My own actual motivations and interests are obvious, they come up all the time in our chats: I want to empathise more with people, understand them better, and hopefully learn more about myself in the process. I’m not interested in erasing freedoms or imposing opinions, I think it’s far more fascinating to let people express themselves in their own way. I don’t care if you don’t align with my idea of how you could be, I just want to see you as you are.

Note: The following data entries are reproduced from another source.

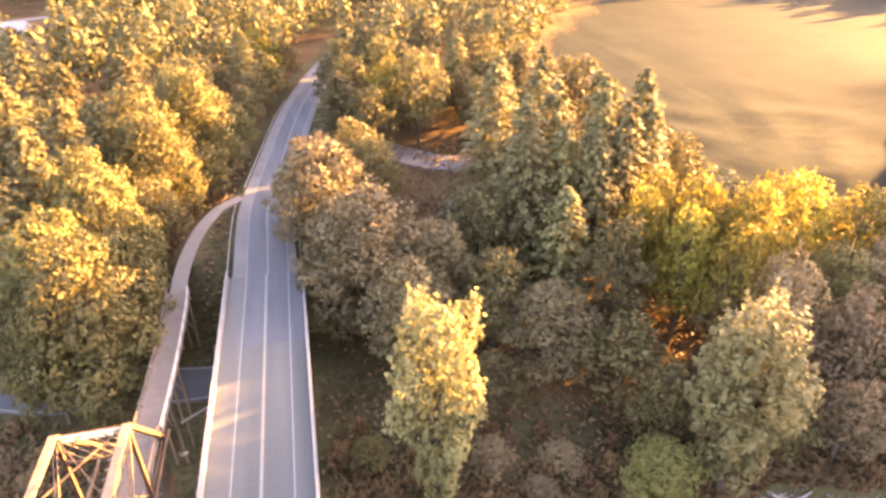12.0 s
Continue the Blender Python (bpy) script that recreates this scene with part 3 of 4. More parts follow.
def trail_trestle():
    root = thing("trail_trestle", (-11, 187, 0), "timber approach trestle with grey plank deck and pale rails", "trestle")
    line = [p for p in TRAIL_LINE if p.y < 204]
    for a, b in zip(line, line[1:]):
        beam("deck_board", a + Vector((0, 0.0, -0.1)), b + Vector((0, -0.015, -0.1)), 3.4, 0.2, PLANKS, root)
    for s in (-1.6, 1.6):
        off = Vector((s, 0, 0))
        for h in (0.6, 1.15):
            for a, b in zip(line[::2], line[2::2]):
                beam("rail", a + off + Vector((0, 0, h)), b + off + Vector((0, 0, h)), 0.1, 0.14, PALE_STEEL if s > 0 else PLANKS, root)
        for p in line[::2]:
            block("rail_post", p.x + s - 0.07, p.x + s + 0.07, p.y - 0.07, p.y + 0.07, p.z - 0.05, p.z + 1.22, PLANKS, root)
        beam("stringer", line[0] + off * 0.7 + Vector((0, 0, -0.5)), line[-1] + off * 0.7 + Vector((0, 0, -0.5)), 0.3, 0.6, TIMBER, root)
    for y in (179.5, 187, 202):
        for x in (-12.4, -11.1, -9.8):
            z = float(ground_z(x, y)[0])
            tube("timber_post", (x, y, z - 0.4), (x, y, TRAIL_Z - 0.75), 0.2, 0.18, TIMBER, root, sides=10)
        beam("sway_brace", (-12.5, y, TRAIL_Z - 1.4), (-9.7, y, TRAIL_Z - 7.5), 0.16, 0.2, TIMBER, root)
        beam("cross_cap", (-12.9, y, TRAIL_Z - 0.9), (-9.3, y, TRAIL_Z - 0.9), 0.35, 0.35, TIMBER, root)


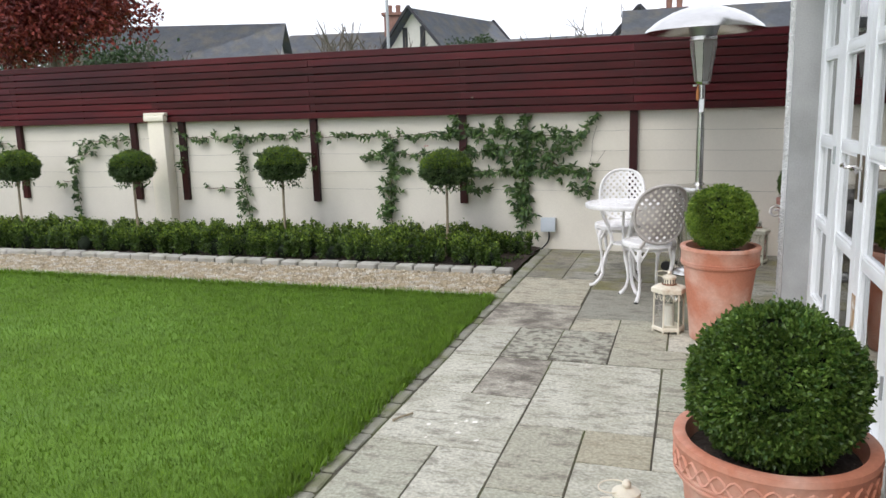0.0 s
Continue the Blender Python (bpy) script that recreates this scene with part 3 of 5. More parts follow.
def dash(name, n, place, label):
    verts, faces = [], []
    oct_v = np.array([(1, 0, 0), (-1, 0, 0), (0, 1, 0), (0, -1, 0), (0, 0, 1), (0, 0, -1)], float)
    oct_f = ((0, 2, 4), (2, 1, 4), (1, 3, 4), (3, 0, 4), (2, 0, 5), (1, 2, 5), (3, 1, 5), (0, 3, 5))
    for i in range(n):
        c, nrm = place(i)
        s = (oct_v + rng.normal(0, 0.16, (6, 3))) * np.array((rng.uniform(0.007, 0.0155), rng.uniform(0.0045, 0.0075), rng.uniform(0.0035, 0.0065)))
        q = np.array(Euler((rng.uniform(0, 6), rng.normal(0, 0.5), math.pi / 2 + rng.normal(0, 0.5))).to_matrix())
        if rng.random() < 0.7:
            q = np.array(Euler((rng.uniform(0, 6), 0, 0)).to_matrix()) @ q
        verts.extend((s @ q.T + c).tolist())
        faces.extend(tuple(6 * i + k for k in f) for f in oct_f)
    return tagged(new(name, raw_mesh(name, verts, faces, [M_STONECHIP])), label, "pebbledash", kind="stuff")


dash("pebbledash_stones", 26000, lambda i: (np.array((HOUSE_X, rng.uniform(-1.15, OP0 - 0.015), rng.uniform(0.0, 2.4))), 0), "white and grey stone chips in the house wall")
dash("pebbledash_stones", 12000, lambda i: (np.array((HOUSE_X, rng.uniform(OP1 + 0.014, CORNER_Y), rng.uniform(0.27, 2.6))), 0), "white and grey stone chips beside the glazed doors")
dash("pebbledash_stones", 20000, lambda i: (np.array((WIN_X, rng.uniform(W1 + 0.062, HOUSE_END), rng.uniform(0.25, 2.6))) if i % 2 else np.array((WIN_X, rng.uniform(3.2, W1 + 0.06), rng.uniform(0.25, WZ0 - 0.08))), 0),
     "grey stone chips in the window wall")

# glazed doors: frame, two sidelights, two leaves
doors = thing("door_1", pose(DOOR_X, 0, 0), "white painted glazed double doors with glazed side panels", "door", kind="structure")
D0, D1 = OP0 + 0.021, OP1 - 0.021
part("door_frame", boxes((0, 0.07, D1 - 0.045, D1, 0.19, DTOP - 0.021), (0, 0.07, D0, D0 + 0.045, 0.19, DTOP - 0.021), (0, 0.07, D0 + 0.046, D1 - 0.046, DTOP - 0.06, DTOP - 0.021), bevel=0.004), M_WHITE, doors)
BARS = (0.38, 0.815, 1.274, 1.74, 2.21)


def glazed_leaf(name, y0, y1, lo, hi, low_stile, high_stile, label=""):
    """One leaf: stiles, rails, glazing bars with a raised bead, and its panes."""
    leaf = part(name, boxes((-0.012, 0.035, y0, y0 + low_stile, lo, hi), (-0.012, 0.035, y1 - high_stile, y1, lo, hi), (-0.011, 0.034, y0 + low_stile, y1 - high_stile, lo, BARS[0] - 0.012),
                            (-0.011, 0.034, y0 + low_stile, y1 - high_stile, BARS[4] - 0.01, hi), bevel=0.004), M_WHITE, doors, label, False)
    for z in BARS[1:4]:
        part("glazing_bar", boxes((-0.008, 0.03, y0 + low_stile, y1 - high_stile, z - 0.022, z + 0.022), bevel=0.007), M_WHITE, leaf)
    for a, b in zip(BARS, BARS[1:]):
        zz0, zz1 = a + (0.022 if a != BARS[0] else -0.012), b - (0.022 if b != BARS[4] else 0.01)
        bead = boxes((-0.004, 0.012, y0 + low_stile, y0 + low_stile + 0.012, zz0, zz1), (-0.004, 0.012, y1 - high_stile - 0.012, y1 - high_stile, zz0, zz1),
                     (-0.005, 0.012, y0 + low_stile, y1 - high_stile, zz0, zz0 + 0.011), (-0.005, 0.012, y0 + low_stile, y1 - high_stile, zz1 - 0.011, zz1))
        part("bead", bead, M_WHITE, leaf, smooth=False)
        pane = part("pane", boxes((0.012, 0.016, y0 + low_stile, y1 - high_stile, zz0, zz1)), M_GLASS, leaf, "clear glass pane", False)
        pane.visible_shadow = False
    return leaf


MEET, LEAF = 1.33, 0.63
glazed_leaf("side_panel", MEET + LEAF + 0.004, D1 - 0.046, 0.2, DTOP - 0.062, 0.115, 0.115)
glazed_leaf("side_panel", D0 + 0.046, MEET - LEAF - 0.004, 0.2, DTOP - 0.062, 0.115, 0.115)
leaf_a = glazed_leaf("door_leaf", MEET + 0.002, MEET + LEAF, 0.2, DTOP - 0.062, 0.094, 0.108)
leaf_b = glazed_leaf("door_leaf", MEET - LEAF, MEET - 0.002, 0.2, DTOP - 0.062, 0.108, 0.094)
part("weather_bar", boxes((-0.04, -0.013, MEET - LEAF + 0.02, MEET - 0.01, 0.205, 0.235), (-0.04, -0.013, MEET + 0.01, MEET + LEAF - 0.02, 0.205, 0.235), bevel=0.006), M_WHITE, doors)
part("bare_patch", boxes((-0.0165, -0.0125, MEET - 0.075, MEET - 0.015, 0.3, 0.66), bevel=0.001), M_ROT, leaf_b, "bare brown weathered patch of wood")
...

So maybe that’s all I can do for my friend: To see them as they are now, even though big parts of them are now inaccessible, replaced with recycled components from someone who gave them ideas and behaviours to conform to. Maybe they’re somehow happier now, and maybe there’s more to their decision to take this path, more than I can see; more than simply being angry and walled off, playing host to a very apparent parasite. It doesn’t make sense to me, but that’s how they’ve chosen to express themselves, so perhaps the best I can do is accept that… but I’ll still miss them.